▶ _PROVIDED DATA_

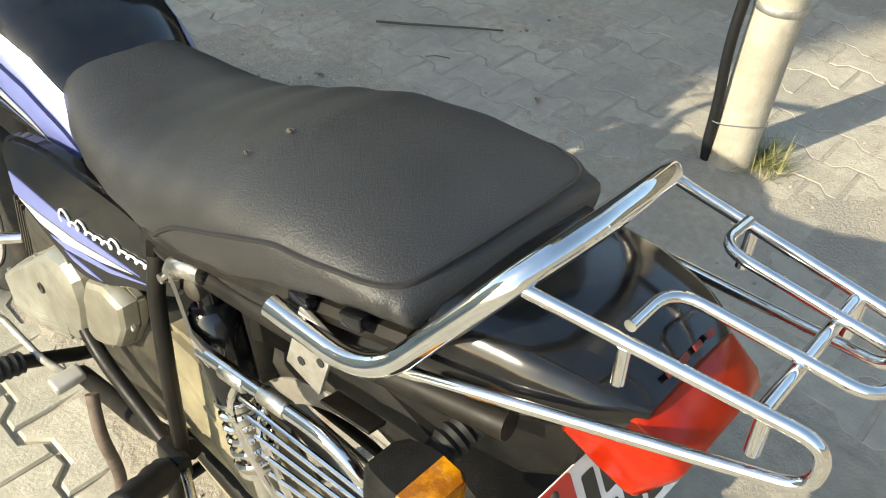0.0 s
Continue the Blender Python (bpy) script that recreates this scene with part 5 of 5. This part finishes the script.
    for i in range(14):
        f = i / 13
        ang = radians(60 + 75 * f)
        o = ra + V(0, 0.34 * math.cos(ang), 0.34 * math.sin(ang))
        d = V(0, math.cos(ang), math.sin(ang))
        rings.append([o + V(0.07 * x, 0, 0) + d * q for x, q in ((-1, -0.05), (-0.9, 0), (0.9, 0), (1, -0.05), (0.9, -0.05), (0.85, -0.006), (-0.85, -0.006), (-0.9, -0.05))])
    loft(bm, rings)
    add("rear_hugger", bm, MATTE_SHADE_BLACK)
    bm = B()
    box(bm, (0, -0.365, 0.42), (0.16, 0.06, 0.30), 0.014, pose(0, 0, 0, 24, 0, 0))
    add("mud_flap", bm, MATTE_SHADE_BLACK)
    bm = B()
    tube(bm, fillet([V(-0.10, 0.50, 0.30), V(-0.19, 0.47, 0.10), V(-0.215, 0.46, 0.030), V(-0.24, 0.36, 0.026)], 0.03), 0.012, 10)
    add("side_stand", bm, MATTE_SHADE_BLACK, "black side stand")
    bm = B()
    tube(bm, fillet([V(-0.09, 0.44, 0.28), V(-0.14, 0.50, 0.17), V(-0.17, 0.56, 0.14)], 0.03), 0.010, 8)
    add("stand_lever", bm, MATTE_SHADE_BLACK)
    bm = B()
    tube(bm, fillet([V(-0.36, 0.86, 1.02), V(-0.15, 0.98, 1.02), V(0.15, 0.98, 1.02), V(0.36, 0.86, 1.02)], 0.05), 0.013, 10)
    add("handlebar", bm, MATTE_SHADE_BLACK)
    bm = B()
    box(bm, (0, 1.12, 0.93), (0.20, 0.14, 0.20), 0.05, seg=3)
    add("headlamp", bm, paint)
    return k


make_parked("parked_motorcycle", pose(1.669, 3.604, 0.006, 0, -6, 93) @ Matrix.Scale(0.968, 4), RED_PAINT, "red and black naked motorcycle parked on its side stand", True)
BLUE_PAINT = material("blue_paint", (0.02, 0.038, 0.10), 0.25, 0.0, color2=(0.016, 0.03, 0.085), scale=20, coat=0.6)
make_parked("parked_motorcycle", pose(1.796, 4.685, 0.006, 0, -6, 93) @ Matrix.Scale(0.968, 4), BLUE_PAINT, "dark blue motorcycle with silver wheels parked behind the red one", False)


# ---- pole, heap, plants and litter ----
def make_pole():
    p = thing("utility_pole", pose(1.521, 0.209, -0.02), "round cream cement-covered pole with a dark cable", "pole")
    bm = B()
    rings = []
    for i in range(34):
        z = 3.2 * (i / 33) ** 1.5
        r = 0.062 + 0.006 * smooth(0.12, 0.0, z)
        rings.append([V(r * (1 + 0.03 * noise.noise((math.cos(t) * 2, math.sin(t) * 2, z * 4))) * math.cos(t), r * (1 + 0.03 * noise.noise((math.cos(t) * 2, math.sin(t) * 2, z * 4 + 9))) * math.sin(t), z) for t in [2 * math.pi * q / 28 for q in range(28)]])
    loft(bm, rings)
    part("shaft", bm, POLE, p)
    bm = B()
    lathe(bm, [(0.0635, 0), (0.0655, 0.003), (0.0655, 0.016), (0.0635, 0.019)], (0, 0, 0.46), (0, 0, 1), 28)
    part("steel_band", bm, STEEL, p)
    bm = B()
    pts = [V(-0.050, 0.040, 0.0), V(-0.062, 0.046, 0.07), V(-0.064, 0.050, 0.20), V(-0.078, 0.062, 0.36), V(-0.072, 0.058, 0.60), V(-0.052, 0.045, 1.2), V(-0.052, 0.045, 3.0)]
    tube(bm, fillet(pts, 0.08, 6), 0.014, 10)
    part("cable", bm, RUBBER, p, "thick dark cable tied to the pole")
    bm = B()
    pts = []
    for q in range(33):
        t = 2 * math.pi * q / 32
        d = V(math.cos(t), math.sin(t), 0)
        r = 0.066 + 0.024 * max(0, d.dot(V(-0.76, 0.65, 0))) ** 6
        pts.append(d * r + V(0, 0, 0.155 + 0.008 * math.sin(t * 2)))
    tube(bm, pts[:-1], 0.0016, 5, closed=True)
    part("tie_wire", bm, STEEL, p, "pale tie wire")
    return p


make_pole()


def make_grass():
    rnd = random.Random(12)
    bm = B()
    for i in range(240):
        a = rnd.uniform(0, 6.28)
        r = abs(rnd.gauss(0, 0.045))
        o = V(1.570 + r * math.cos(a) * 1.2, 0.130 + r * math.sin(a), 0.0)
        L = rnd.uniform(0.03, 0.13)
        d = V(rnd.gauss(0, 0.7), rnd.gauss(0, 0.7), rnd.uniform(0.1, 0.9)).normalized()
        side = d.cross(V(0, 0, 1)).normalized() * rnd.uniform(0.0009, 0.0018)
        mid = o + d * L * 0.55 + V(0, 0, 0.006)
        tip = o + d * L + V(0, 0, -0.012 * rnd.random())
        tip.z = max(tip.z, 0.003)
        vs = [bm.verts.new(q) for q in (o - side, o + side, mid + side * 0.8, mid - side * 0.8, tip)]
        bm.faces.new(vs[:4])
        bm.faces.new((vs[3], vs[2], vs[4]))
    me = bpy.data.meshes.new("grass_tuft")
    bm.to_mesh(me)
    bm.free()
    me.materials.append(DRY_GRASS)
    return tagged(new("grass_tuft", me), "dry straw-coloured grass tuft at the foot of the pole", "grass", kind="stuff")


make_grass()


def make_heap():
    """A low bank of soil and rubble along the foot of the wall."""
    n, w = 110, 44
    verts, faces = [], []
    path = [(1.422, 3.51), (1.754, 3.30), (1.907, 3.094), (2.019, 2.839), (2.123, 2.56), (2.248, 2.31)]
    for i in range(n + 1):
        f = i / n * (len(path) - 1)
        a = min(int(f), len(path) - 2)
        c = Vector(path[a]).lerp(Vector(path[a + 1]), f - a)
        d = (Vector(path[a + 1]) - Vector(path[a])).normalized()
        nrm = Vector((-d.y, d.x))
        for j in range(w + 1):
            q = -1 + 2 * j / w
            p = c + nrm * q * (0.24 + 0.05 * (i / n) + 0.05 * noise.noise((i * 0.3, q > 0, 2)))
            h = (0.10 - 0.065 * smooth(0.2, 0.9, i / n)) * (1 - q * q) ** 1.2 * smooth(0, 0.2, i / n) * smooth(1, 0.85, i / n) * (0.75 + 0.8 * noise.noise((p.x * 4, p.y * 4, 3)) ** 2 + 0.5 * noise.noise((p.x * 9, p.y * 9, 8)))
            h += (0.010 * noise.noise((p.x * 15, p.y * 15, 1)) + 0.007 * noise.noise((p.x * 55, p.y * 55, 1))) * (1 - q * q)
            verts.append((p.x, p.y, h - 0.004 - 0.018 * q ** 4))
    for i in range(n):
        for j in range(w):
            o = i * (w + 1) + j
            faces.append((o, o + 1, o + w + 2, o + w + 1))
    me = bpy.data.meshes.new("soil_heap")
    me.from_pydata(verts, [], faces)
    me.materials.append(SAND)
    for p in me.polygons:
        p.use_smooth = True
    return tagged(new("soil_heap", me), "low grey bank of soil and rubble by the old wall", "rubble", kind="stuff")


make_heap()
rnd = random.Random(21)
STONES = [(2.452, 3.148, 0.075), (2.661, 3.111, 0.045), (2.354, 3.085, 0.02), (1.96, 3.121, 0.045), (1.868, 3.203, 0.03), (1.765, 3.09, 0.025), (0.524, 0.048, 0.017), (0.551, 0.069, 0.010), (0.18, 0.817, 0.016), (0.195, 1.241, 0.018), (0.601, 0.745, 0.014), (0.672, 0.775, 0.012)]
for x, y, r in STONES:
    bm = B()
    rock(bm, (0, 0, r * 0.45), r, rnd, 0.7, 2)
    ob = part("stone", bm, RUBBLE if r > 0.03 else PEBBLE, None)
    ob.matrix_basis = pose(x, y, 0.006 if r < 0.03 else 0.0)
    tagged(ob, "rough grey stone lying on the dusty ground", "stone", group="loose stones")


def make_pebbles():
    rnd = random.Random(5)
    bm = B()
    for i in range(1250):
        if i < 470:
            a = rnd.uniform(0, 6.28)
            r = LID_R + 0.015 + abs(rnd.gauss(0.015, 0.045))
            x, y = LID_C.x + r * math.cos(a), LID_C.y + r * math.sin(a)
        else:
            x, y = (rnd.uniform(0.15, 2.4), rnd.uniform(-0.7, 3.0)) if i < 1070 else (rnd.uniform(-0.15, 0.9), rnd.uniform(0.0, 0.8))
        if x < interp(EDGE, y)[0] + 0.1 or (Vector((x, y)) - LID_C).length < LID_R + 0.015 or any(math.hypot(x - p, y - q) < 0.03 for p, q in HOLES):
            continue
        rock(bm, (x, y, max(ground_height(x, y), -0.006) + 0.0020), abs(rnd.gauss(0, 0.0024)) + (0.0026 if i < 470 and i % 4 == 0 else 0.0014), rnd, 0.7, 1)
    return tagged(part("grit", bm, PEBBLE, None, smooth=False), "scattered grit and small clods on the dusty ground", "grit", kind="stuff")


make_pebbles()


def make_clods():
    """Broken clods and stones spread over the soil before the wall."""
    rnd = random.Random(8)
    bm = B()
    for i in range(420):
        y = rnd.uniform(1.5, 3.15)
        x = rnd.uniform(1.55, 3.4) if i % 3 else 1.95 + rnd.gauss(0, 0.22)
        r = 0.0030 + abs(rnd.gauss(0, 0.004)) + (0.008 if rnd.random() < 0.06 else 0)
        rock(bm, (x, y, 0.004 + r * 0.3), r, rnd, 0.7, 1)
    return tagged(part("clods", bm, PEBBLE, None, smooth=False), "scattered grey clods and broken stones by the wall", "rubble", kind="stuff")


make_clods()


def make_leaf(x, y, L, yaw, curl=0.3):
    bm = B()
    rows = []
    for i in range(9):
        f = i / 8
        hw = L * 0.30 * math.sin(math.pi * min(1, f * 1.02)) ** 0.8 + 0.0004
        z = 0.010 + curl * L * (f - 0.5) ** 2
        rows.append([V((f - 0.5) * L, q * hw, z + abs(q) * hw * 0.6) for q in (-1, -0.5, 0, 0.5, 1)] + [V((f - 0.5) * L, q * hw, z + abs(q) * hw * 0.6 - 0.0008) for q in (1, 0.5, 0, -0.5, -1)])
    loft(bm, rows)
    ob = part("dry_leaf", bm, DRY_LEAF, None)
    ob.matrix_basis = pose(x, y, -0.002, 0, 0, yaw)
    return tagged(ob, "curled brown dry leaf lying on the ground", "leaf", group="dry leaves")


for x, y, L, a in ((0.427, 0.545, 0.05, 20), (0.580, 0.618, 0.045, 115), (0.344, 0.586, 0.025, 60), (1.016, 0.763, 0.03, 10), (1.316, 0.73, 0.03, 70), (0.788, 0.723, 0.025, 150), (0.664, 1.428, 0.035, 40), (0.382, 1.423, 0.03, 100), (0.324, 1.388, 0.025, 10), (0.906, 1.223, 0.03, 80)):
    make_leaf(x, y, L, a)


def make_wrapper(x, y, w, h, mat, label, yaw, seed):
    """A crumpled bit of packaging."""
    rnd = random.Random(seed)
    bm = B()
    n = 8
    rows = []
    for i in range(n + 1):
        row = []
        for j in range(n + 1):
            px, py = (i / n - 0.5) * w, (j / n - 0.5) * h
            z = 0.013 + 0.007 * noise.noise((px * 60 + seed, py * 60, 1.0)) + rnd.uniform(-0.001, 0.001)
            row.append((px + rnd.uniform(-1, 1) * w * 0.03, py + rnd.uniform(-1, 1) * h * 0.03, z))
        rows.append(row)
    top = [[bm.verts.new(p) for p in r] for r in rows]
    low = [[bm.verts.new((p[0], p[1], p[2] - 0.0006)) for p in r] for r in rows]
    for g in (top, low):
        for i in range(n):
            for j in range(n):
                bm.faces.new((g[i][j], g[i + 1][j], g[i + 1][j + 1], g[i][j + 1]))
    ob = part("wrapper", bm, mat, None, smooth=False)
    ob.matrix_basis = pose(x, y, -0.004, 0, 0, yaw)
    return tagged(ob, label, "wrapper", group="litter")


make_wrapper(0.905, 0.985, 0.070, 0.030, WRAP_BLUE, "crumpled blue foil wrapper lying on the ground", -8, 1)
make_wrapper(0.889, 0.950, 0.075, 0.032, WRAP_BROWN, "crumpled brown wrapper lying on the ground", -4, 2)
make_wrapper(0.097, 0.979, 0.050, 0.040, WRAP_RED, "crumpled red wrapper lying on the ground", 30, 3)
make_wrapper(0.083, 0.843, 0.050, 0.030, PLATE_WHITE, "small crumpled white scrap on the ground", 10, 4)
make_wrapper(0.106, -0.392, 0.085, 0.045, WRAP_RED, "torn red packet lying behind the rear wheel", -20, 5)
make_wrapper(1.613, 3.077, 0.085, 0.055, PLATE_WHITE, "crumpled pale paper near the soil bank", 20, 6)
make_wrapper(0.800, -0.192, 0.035, 0.028, PLATE_WHITE, "small pale scrap lying on the drain slab", 40, 7)

bm = B()
pts = [V(1.264, 1.391, 0.010), V(1.345, 1.297, 0.013), V(1.445, 1.207, 0.011), V(1.558, 1.093, 0.010)]
tube(bm, fillet(pts, 0.05, 5), [0.0045 - 0.0001 * i for i in range(14)], 7)
tagged(part("stick", bm, STICK, None), "thin dark stick lying on the dusty pavers", "stick")
bm = B()
tube(bm, [V(1.235, 1.124, 0.008), V(1.265, 1.100, 0.010), V(1.287, 1.068, 0.008)], 0.0018, 6)
tagged(part("twig", bm, STICK, None), "short thin twig lying on the ground", "twig")

for u, v, w, k in ((-0.092, -0.052, 0.8640, 1), (-0.050, -0.060, 0.8735, 2)):
    bm = B()
    rock(bm, (0, 0, 0), 0.0022, random.Random(k), 0.8, 2)
    tube(bm, [V(-0.003, 0, 0), V(0, 0.002, 0.001), V(0.004, -0.001, 0)], 0.0009, 6)
    ob = part("crumb", bm, STICK, None)
    ob.matrix_basis = Matrix.Translation(BIKE @ V(u, v, w + 0.002))
    tagged(ob, "tiny dry crumb lying on the black seat", "crumb", group="crumbs on the seat")


def make_weed(x, y, n, size, seed):
    rnd = random.Random(seed)
    plant = thing("weed", pose(x, y, 0), "small dark green weed at the foot of the wall", "plant")
    bm = B()
    lv = B()
    for i in range(n):
        a = rnd.uniform(0, 6.28)
        d = V(math.cos(a) * 0.6, math.sin(a) * 0.6, rnd.uniform(0.5, 1.2)).normalized()
        L = size * rnd.uniform(0.5, 1.0)
        tube(bm, [V(0, 0, 0), d * L * 0.5, d * L], 0.0022, 5)
        for q in range(4):
            o = d * L * (0.4 + 0.2 * q)
            e = V(rnd.gauss(0, 1), rnd.gauss(0, 1), rnd.gauss(0.2, 0.5)).normalized()
            s = e.cross(V(0, 0, 1)).normalized() * rnd.uniform(0.012, 0.022)
            l2 = rnd.uniform(0.04, 0.075)
            vs = [lv.verts.new(p) for p in (o, o + e * l2 * 0.5 + s, o + e * l2, o + e * l2 * 0.5 - s)]
            lv.faces.new(vs)
    part("stems", bm, STICK, plant)
    part("leaves", lv, LEAF, plant, smooth=False)


make_weed(2.605, 3.084, 9, 0.17, 3)
make_weed(2.781, 3.03, 7, 0.13, 4)


make_pavers()
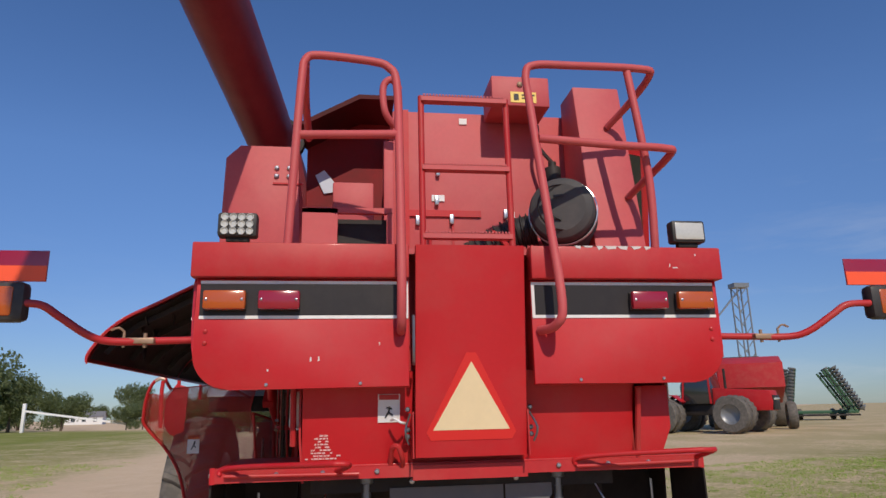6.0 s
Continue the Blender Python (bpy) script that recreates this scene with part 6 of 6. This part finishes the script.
def grain_bin(x, y, r, h, label):
    t = thing("grain_bin", label, "grain bin", "grain bins")
    bm = B()
    prof = [(0, 0), (r, 0)]
    k = 0
    while k * 0.8 < h:
        prof += [(r + 0.05, k * 0.8), (r, k * 0.8 + 0.4)]
        k += 1
    lathe(bm, prof + [(r, h), (0, h)], (0, 0, 0), (0, 0, 1), 28)
    part("shell", bm, TIN, t)
    bm = B()
    lathe(bm, [(r + 0.15, h), (0.5, h + r * 0.55), (0.5, h + r * 0.62), (0, h + r * 0.65)], (0, 0, 0), (0, 0, 1), 28)
    part("roof", bm, TIN, t)
    return at_yard(t, x, y)


for x, y, r, h in ((27, 95, 4.2, 8.5), (37, 99, 4.2, 8.5), (-135, 274, 3, 7), (176, -48, 8, 9)):
    grain_bin(x, y, r, h, "corrugated steel grain bin")
t = thing("silo", "tall rusty red feed silo", "silo")
bm = B()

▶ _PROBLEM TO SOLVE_
Tell how many lines contain the word "script", using only the number.

▶ _SOLUTION TO THE EXERCISE_
2